Rechnungshof watscht Minister

ICE-Neubautrasse München – Ingolstadt – Nürnberg mit viel zu hohen finanziellen Risiken belastet. Privatfinanzierung vertagt Probleme  ■ Von Klaus Wittmann

Ingolstadt (taz) – Verkehrsminister Matthias Wissmann und Finanzminister Theo Waigel bekamen vor ein paar Tagen äußerst unangenehme Post vom Bundesrechnungshof (BRH). Die obersten Kassenprüfer urteilen vernichtend über die Pläne der beiden, den Intercity-Expreß künftig von München nach Berlin über Ingolstadt fahren zu lassen. Sie warnen nicht nur ausdrücklich vor dieser Streckenführung, sondern auch vor einer privaten Vorfinanzierung. Auf knapp 16 Milliarden Mark würden dann letztlich die eigentlichen Trassenkosten von sieben Milliarden Mark steigen. Diese Finanzierungsform hatte das Bonner Kabinett im Juli 1995 beschlossen.

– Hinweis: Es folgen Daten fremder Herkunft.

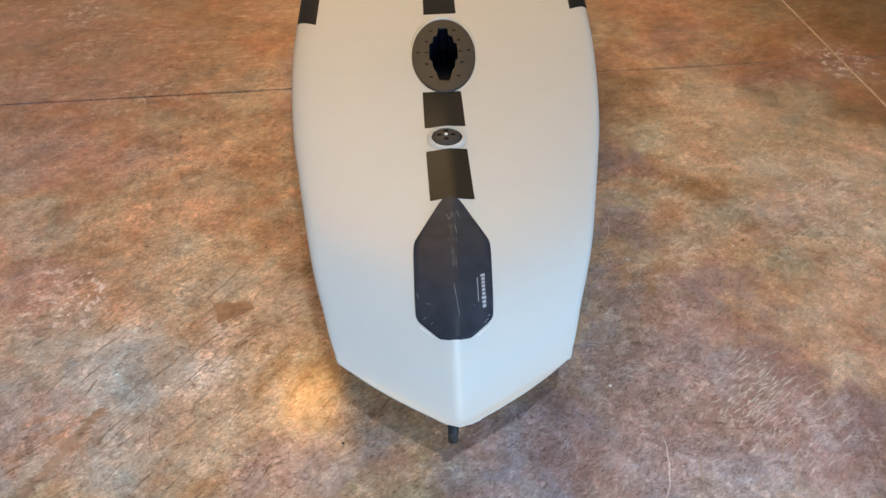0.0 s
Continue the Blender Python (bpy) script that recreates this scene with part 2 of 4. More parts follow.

Daß der Rechnungshof ein vom Kabinett bereits beschlossenes Projekt so deutlich an den Pranger stellt, ist ein bisher einmaliger Vorgang. Mit dem Prüfbericht VII 1-3125/95 wird die bisher schon kritische Haltung der Rechnungsprüfer noch einmal deutlich verschärft. „Wir sind der Auffassung, daß stärker noch als bei den Vergaben von Bundesfernstraßen nach dem Konzessionsmodell bei der in Frage stehenden Investitionsmaßnahme ein Finanzierungsproblem vertagt, gleichzeitig aber in der Zukunft verschärft wird [...] Die Finanzierungskosten stehen in einem krassen Mißverhältnis zu den Bauausgaben“, heißt es in dem Papier. Außerdem schreiben die Rechnungsprüfer, sie hätten Zweifel daran, „ob in Anbetracht des geringen unternehmerischen Nutzens die Maßnahme zum jetzigen Zeitpunkt überhaupt realisiert werden sollte“.

Für den bündnisgrünen Bundestagsabgeordneten Albert Schmidt ist das eine schallende Ohrfeige für die Minister Wissmann und Waigel, die sich „wider besseres Wissen für eine unsäglich umweltschädigende Trassenführung stark machen“. Die geplante ICE-Neubautrasse über Ingolstadt nach Nürnberg sei aus mehreren Gründen unsinnig. „Da sind wir uns völlig mit dem Bundesrechnungshof einig“, sagen Schmidt und sein bayerischer Landtagskollege Raimund Kamm. Die Trasse über Ingolstadt sei nicht nur verheerend für die Umwelt, sondern auch ein finanzielles Husarenstück. Nicht einmal eine Minute Fahrzeitgewinn würde mit 14 Milliarden Mark erkauft – um so viel billiger wäre nämlich ein Ausbau der bestehenden Trasse über Augsburg. Dies hätten die Planungen der Münchner Vieregg & Rössler Verkehrsplanungs-GmbH deutlich gemacht. Die Lösung, so Schmidt und Kamm, sei denkbar einfach: Ausbau der bestehenden Strecke München – Augsburg – Nürnberg. Dann sei durch den Einsatz des neuen ICE die gleiche Fahrzeit zu erreichen wie durch die teure Neubautrasse. Der Bundesfinanzminister müsse den Prüfbericht des Bundesrechnungshofes zum Anlaß nehmen, um jetzt noch im letzten Moment die Notbremse zu ziehen, fordert Albert Schmidt. Seine Fraktion hat im Verkehrsausschuß des Bundestages den Antrag gestellt, eine Expertenanhörung durchzuführen, die eine bezahlbare und sinnvolle Planung erbringen soll.